“What joy! Finally! To see Uvalde families smiling,” exclaimed Angela Villescaz, a founder of Fierce Madres in Uvalde, Texas. Villescaz explained to Workers World that a planned fundraiser by the Medina County Friends of the National Rifle Association had just been canceled, and this victory was joyous.
The NRA support group had planned a fundraiser in Medina County, next to Uvalde, at a time when families in that area are still reeling from excruciating pain and sorrow, which evolved into anger following the May 24 murders of 19 young school children and two teachers at Robb elementary in Uvalde. At the fundraiser they had planned to raffle an AR-15 weapon, the same gun that the killer had used in Uvalde.
Uvalde families, led by Fierce Madres, along with Hondo residents protested at a special Hondo City Council meeting Aug. 1. After a raucous meeting with tempers flaring and cops standing at the ready, the council decided to cancel use of city facilities for the planned Aug. 6 NRA event.
Longtime Chicano activist in Hondo, Chavel Lopez told Workers World: “They must have looked at the whole picture and realized it would have been hard to control things if they had allowed this fundraiser to happen. I didn’t really expect the vote to be good, since many on the City Council are conservative. So, I was surprised. But it was just not right to host a pro-NRA organization.”

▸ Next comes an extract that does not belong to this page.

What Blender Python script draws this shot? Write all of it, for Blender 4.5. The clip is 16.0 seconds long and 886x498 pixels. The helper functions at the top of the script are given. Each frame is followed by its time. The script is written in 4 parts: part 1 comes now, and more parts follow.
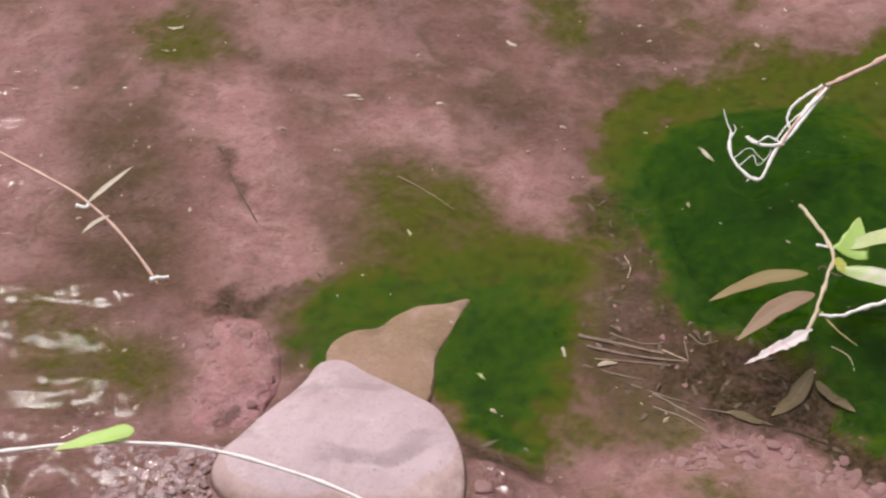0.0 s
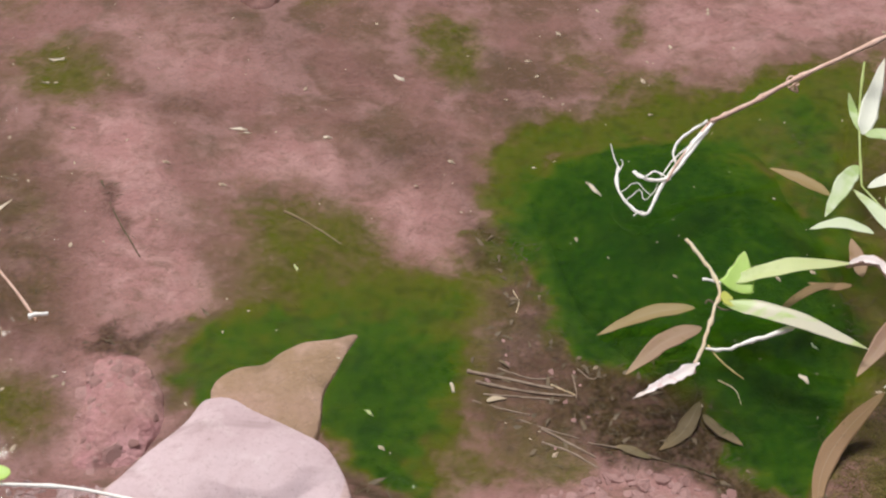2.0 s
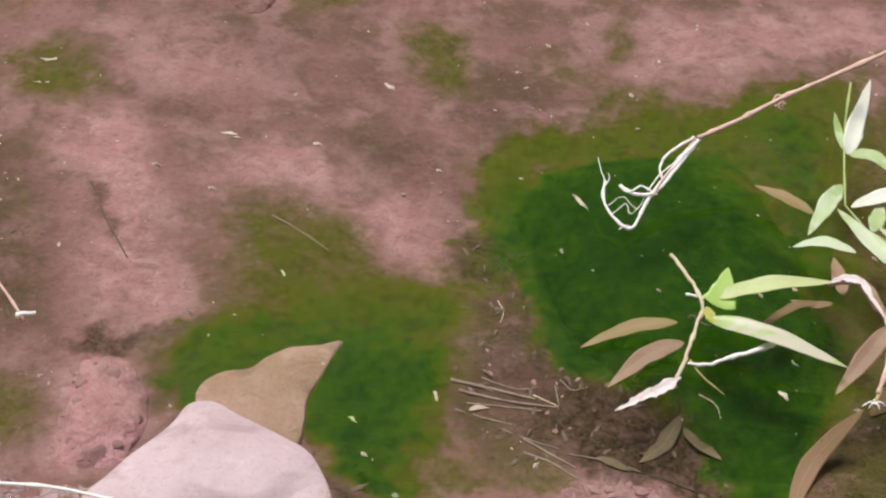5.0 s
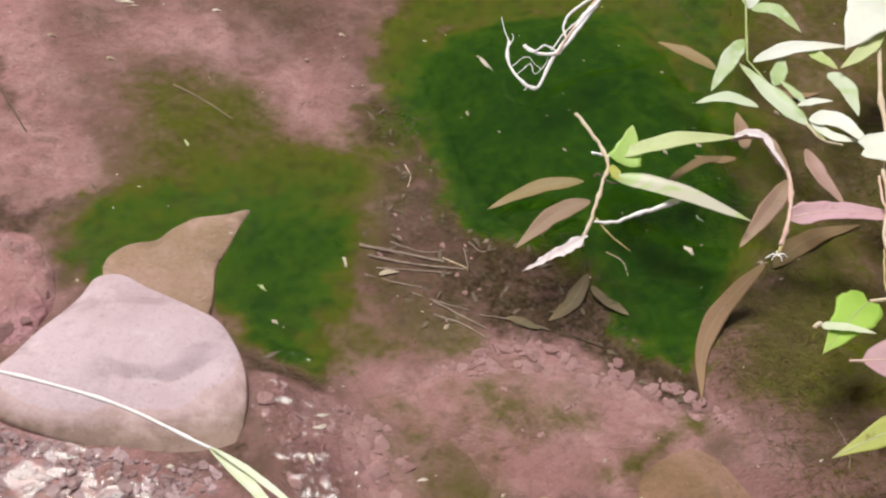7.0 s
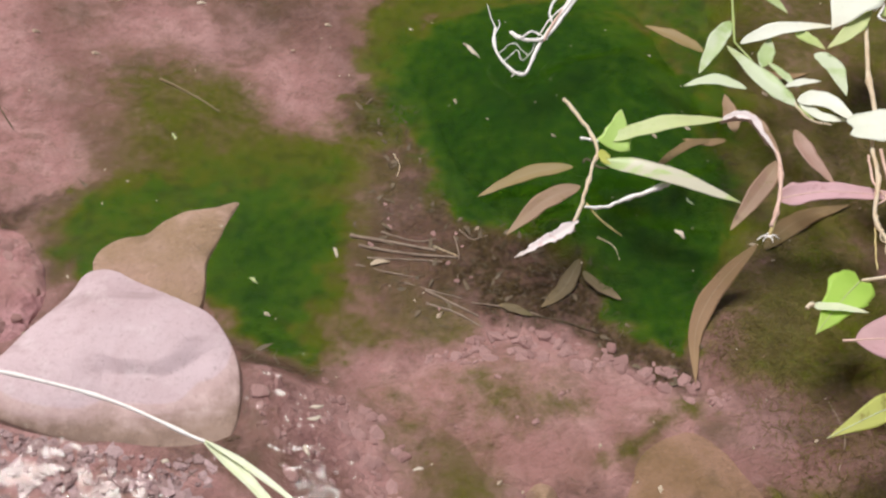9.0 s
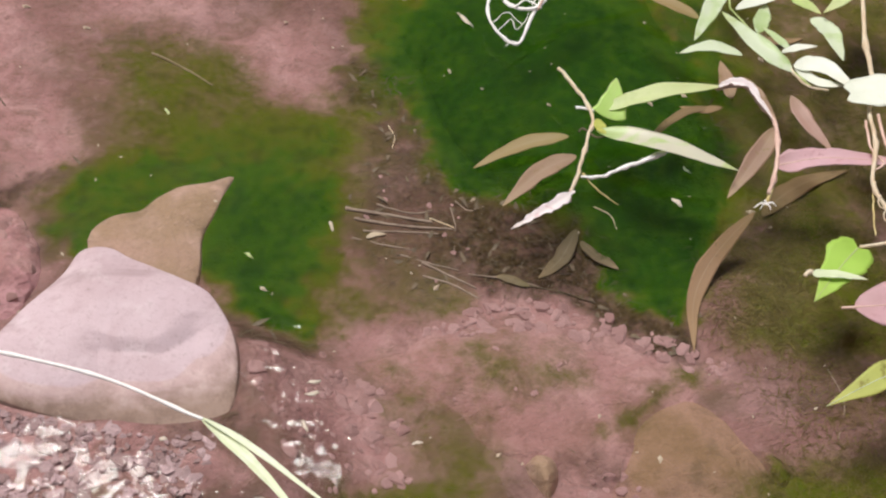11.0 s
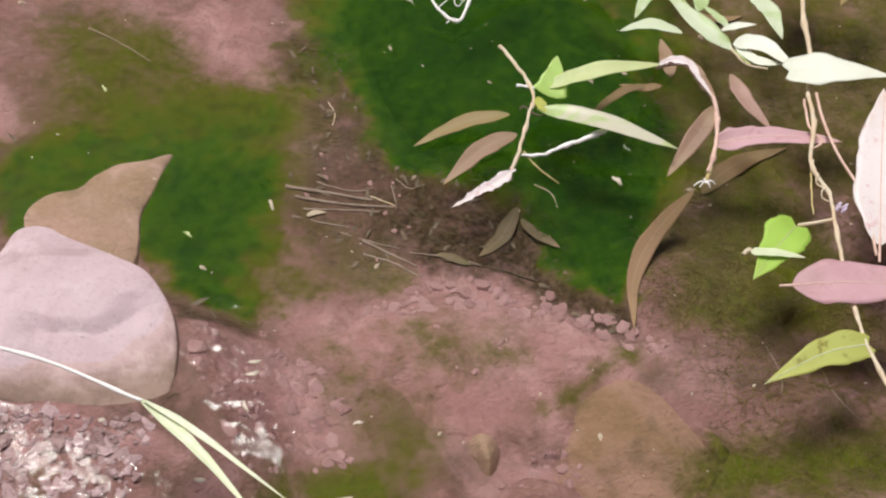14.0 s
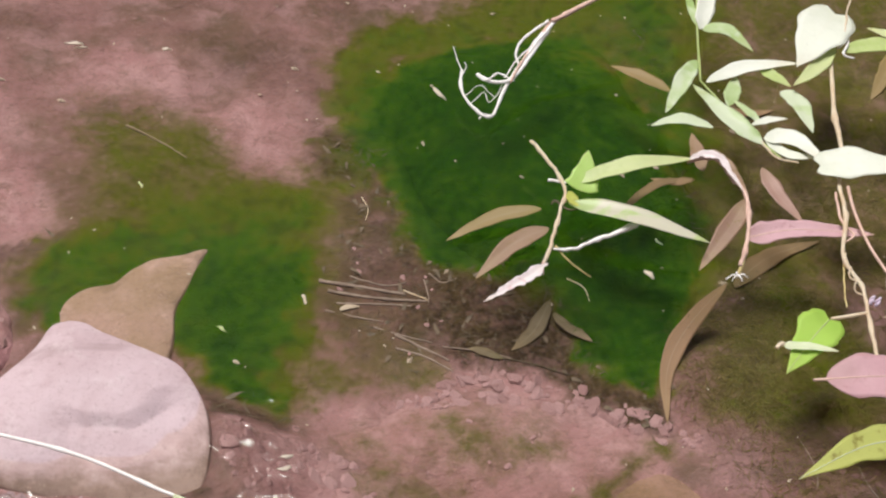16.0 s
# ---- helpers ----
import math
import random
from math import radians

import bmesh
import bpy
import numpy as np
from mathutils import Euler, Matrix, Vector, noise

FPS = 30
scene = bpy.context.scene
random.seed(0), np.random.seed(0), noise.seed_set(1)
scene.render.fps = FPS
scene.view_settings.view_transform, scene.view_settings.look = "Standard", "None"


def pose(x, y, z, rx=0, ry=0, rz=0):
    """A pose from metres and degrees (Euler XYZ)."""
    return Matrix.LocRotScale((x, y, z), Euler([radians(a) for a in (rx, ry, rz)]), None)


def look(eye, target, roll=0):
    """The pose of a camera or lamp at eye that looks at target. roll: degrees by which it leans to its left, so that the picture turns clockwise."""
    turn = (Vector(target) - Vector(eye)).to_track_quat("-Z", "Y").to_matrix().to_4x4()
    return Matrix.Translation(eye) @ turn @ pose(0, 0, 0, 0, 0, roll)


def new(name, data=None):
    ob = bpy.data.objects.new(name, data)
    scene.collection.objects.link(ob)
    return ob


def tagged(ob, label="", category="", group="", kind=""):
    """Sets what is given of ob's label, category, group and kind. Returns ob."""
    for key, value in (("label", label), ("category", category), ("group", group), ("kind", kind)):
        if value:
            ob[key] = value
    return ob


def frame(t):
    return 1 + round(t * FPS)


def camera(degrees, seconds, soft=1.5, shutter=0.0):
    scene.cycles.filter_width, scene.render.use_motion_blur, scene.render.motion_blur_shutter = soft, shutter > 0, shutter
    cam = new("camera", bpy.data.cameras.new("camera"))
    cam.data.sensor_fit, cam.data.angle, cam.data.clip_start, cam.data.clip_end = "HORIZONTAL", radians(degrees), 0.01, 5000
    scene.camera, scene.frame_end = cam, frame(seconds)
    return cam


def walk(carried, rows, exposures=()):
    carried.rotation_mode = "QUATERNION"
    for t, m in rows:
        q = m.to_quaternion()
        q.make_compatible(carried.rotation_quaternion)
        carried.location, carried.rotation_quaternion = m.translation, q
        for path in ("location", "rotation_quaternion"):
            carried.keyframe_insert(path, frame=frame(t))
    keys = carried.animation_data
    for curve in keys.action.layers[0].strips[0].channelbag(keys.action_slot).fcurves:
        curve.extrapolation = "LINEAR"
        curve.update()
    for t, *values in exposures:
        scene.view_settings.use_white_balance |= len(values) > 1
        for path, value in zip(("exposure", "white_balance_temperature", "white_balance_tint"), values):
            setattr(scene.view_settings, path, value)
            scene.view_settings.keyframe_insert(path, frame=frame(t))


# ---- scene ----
import mathutils
import mathutils.bvhtree

# ---------------- camera ----------------
cam = camera(32.0, 16.0, 2.2, 0.3)
PATH = [
    (0.0, pose(-0.0048, -0.8818, 0.9057, 44.882, 0.749, 1.202)),
    (0.2, pose(-0.0051, -0.8804, 0.9041, 45.016, 0.290, 0.674)),
    (0.5, pose(-0.0056, -0.8784, 0.9019, 45.191, -0.076, 0.233)),
    (0.7, pose(-0.0055, -0.8778, 0.9011, 44.717, -0.174, 0.074)),
    (1.0, pose(-0.0053, -0.8768, 0.9001, 44.718, -0.774, 0.030)),
    (1.2, pose(-0.0051, -0.8763, 0.8992, 45.061, -1.371, -0.148)),
    (1.5, pose(-0.0047, -0.8756, 0.8979, 45.690, -1.740, -1.219)),
    (1.7, pose(-0.0043, -0.8751, 0.8970, 46.281, -2.194, -1.856)),
    (2.0, pose(-0.0037, -0.8745, 0.8956, 46.299, -2.055, -1.810)),
    (2.2, pose(-0.0035, -0.8739, 0.8951, 45.918, -2.488, -1.584)),
    (2.5, pose(-0.0031, -0.8731, 0.8944, 46.106, -3.445, -2.239)),
    (2.7, pose(-0.0033, -0.8744, 0.8954, 46.207, -2.608, -1.420)),
    (3.0, pose(-0.0036, -0.8763, 0.8970, 46.858, -2.367, -1.236)),
    (3.2, pose(-0.0040, -0.8765, 0.8979, 46.638, -2.862, -1.539)),
    (5.3, pose(-0.0079, -0.8789, 0.9078, 46.260, -3.508, -1.273)),
    (5.5, pose(-0.0082, -0.8793, 0.9085, 46.143, -3.066, -1.420)),
    (5.7, pose(-0.0073, -0.8788, 0.9080, 46.242, -2.706, -0.886)),
    (6.0, pose(-0.0061, -0.8779, 0.9073, 45.406, -2.847, -1.926)),
    (6.2, pose(-0.0049, -0.8779, 0.9069, 43.597, -3.275, -3.689)),
    (6.4, pose(-0.0038, -0.8779, 0.9066, 42.172, -3.658, -3.386)),
    (6.5, pose(-0.0032, -0.8779, 0.9064, 41.858, -3.946, -3.768)),
    (6.7, pose(-0.0034, -0.8774, 0.9059, 41.875, -4.219, -4.349)),
    (7.0, pose(-0.0037, -0.8766, 0.9051, 41.592, -4.707, -4.792)),
    (7.2, pose(-0.0037, -0.8769, 0.9063, 41.917, -4.666, -4.881)),
    (7.5, pose(-0.0036, -0.8773, 0.9081, 41.269, -3.624, -4.169)),
    (7.7, pose(-0.0036, -0.8747, 0.9070, 41.220, -4.434, -5.407)),
    (8.0, pose(-0.0035, -0.8707, 0.9053, 41.302, -5.298, -6.781)),
    (8.2, pose(-0.0037, -0.8709, 0.9054, 41.649, -5.565, -6.864)),
    (8.5, pose(-0.0041, -0.8712, 0.9057, 41.932, -5.150, -7.213)),
    (8.7, pose(-0.0041, -0.8728, 0.9046, 41.717, -4.923, -6.511)),
    (9.0, pose(-0.0040, -0.8753, 0.9029, 41.274, -4.177, -5.947)),
    (9.1, pose(-0.0036, -0.8760, 0.9021, 40.595, -4.456, -4.906)),
    (9.2, pose(-0.0032, -0.8767, 0.9013, 39.949, -3.763, -4.917)),
    (11.3, pose(-0.0009, -0.8678, 0.9018, 40.092, -3.953, -6.810)),
    (11.5, pose(0.0003, -0.8687, 0.9010, 40.036, -4.233, -6.985)),
    (11.7, pose(0.0014, -0.8694, 0.9012, 40.343, -4.512, -6.761)),
    (12.0, pose(0.0030, -0.8704, 0.9015, 40.187, -4.728, -6.981)),
    (12.2, pose(0.0033, -0.8697, 0.9011, 39.970, -4.932, -7.257)),
    (12.5, pose(0.0037, -0.8687, 0.9005, 39.622, -4.874, -7.434)),
    (12.7, pose(0.0039, -0.8679, 0.9007, 39.968, -5.392, -7.590)),
    (13.0, pose(0.0043, -0.8667, 0.9009, 39.993, -5.638, -8.076)),
    (13.2, pose(0.0035, -0.8666, 0.9022, 39.711, -5.534, -7.507)),
    (13.5, pose(0.0024, -0.8663, 0.9041, 39.326, -4.899, -7.482)),
    (13.7, pose(0.0013, -0.8649, 0.9039, 39.005, -5.279, -7.517)),
    (14.0, pose(-0.0002, -0.8627, 0.9036, 39.118, -5.316, -8.034)),
    (14.2, pose(0.0004, -0.8617, 0.9046, 38.820, -5.599, -7.936)),
    (14.5, pose(0.0013, -0.8603, 0.9061, 38.838, -5.151, -7.992)),
    (14.7, pose(0.0013, -0.8594, 0.9058, 39.218, -5.461, -7.820)),
    (15.0, pose(0.0013, -0.8581, 0.9053, 39.392, -5.680, -7.997)),
    (15.2, pose(0.0013, -0.8593, 0.9055, 40.489, -5.438, -7.704)),
    (15.3, pose(0.0013, -0.8599, 0.9056, 40.772, -5.257, -7.164)),
    (15.5, pose(0.0013, -0.8610, 0.9058, 41.167, -4.773, -7.342)),
    (15.7, pose(0.0017, -0.8624, 0.9069, 41.788, -4.645, -7.260)),
    (16.0, pose(0.0023, -0.8645, 0.9085, 42.450, -4.231, -7.233)),
]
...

Angel Garza, stepfather of victim Amerie Jo Garza, a 10-year-old girl killed May 24, was escorted out of the contentious council meeting after confronting a speaker supporting the NRA.
“My daughter’s dirt hasn’t even settled in her grave yet,” Garza told San Antonio Express reporters, cradling a framed color photo of his little girl.
According to the Aug. 2 San Antonio Express, “After a 53-minute closed-door session the evening of Aug. 1, the council voted 4-1 to rescind the rental contract, drawing cheers and applause from Uvalde residents and some from Hondo, who filled the small chamber, making it one of the most crowded meetings here in years.”
A blow against racism
Fifty years earlier in Uvalde, there was a historic school walkout over racism in the Uvalde school district, where students were segregated by race and the schools in the Mexican neighborhood were not properly funded compared to the one in the white neighborhood.
Mexican families participated in the walkout, considered a defining moment in civil rights history, after a Latinx teacher at Robb Elementary was dismissed. Josue Garza, one of the few Spanish-speaking teachers, was speaking with parents in Spanish to encourage their students to continue their education. He had also held voter registration drives.
When Garza’s contract wasn’t renewed, hundreds of students boycotted Uvalde schools for six weeks in the spring of 1970, “putting the small town in the history books for staging one of the longest walkouts of the Chicano civil rights movement.” (Washington Post, June 23)
Fierce Madre Villescaz said that after the victory in Hondo, the NRA folks are now going into other small towns to raffle their AR-15s.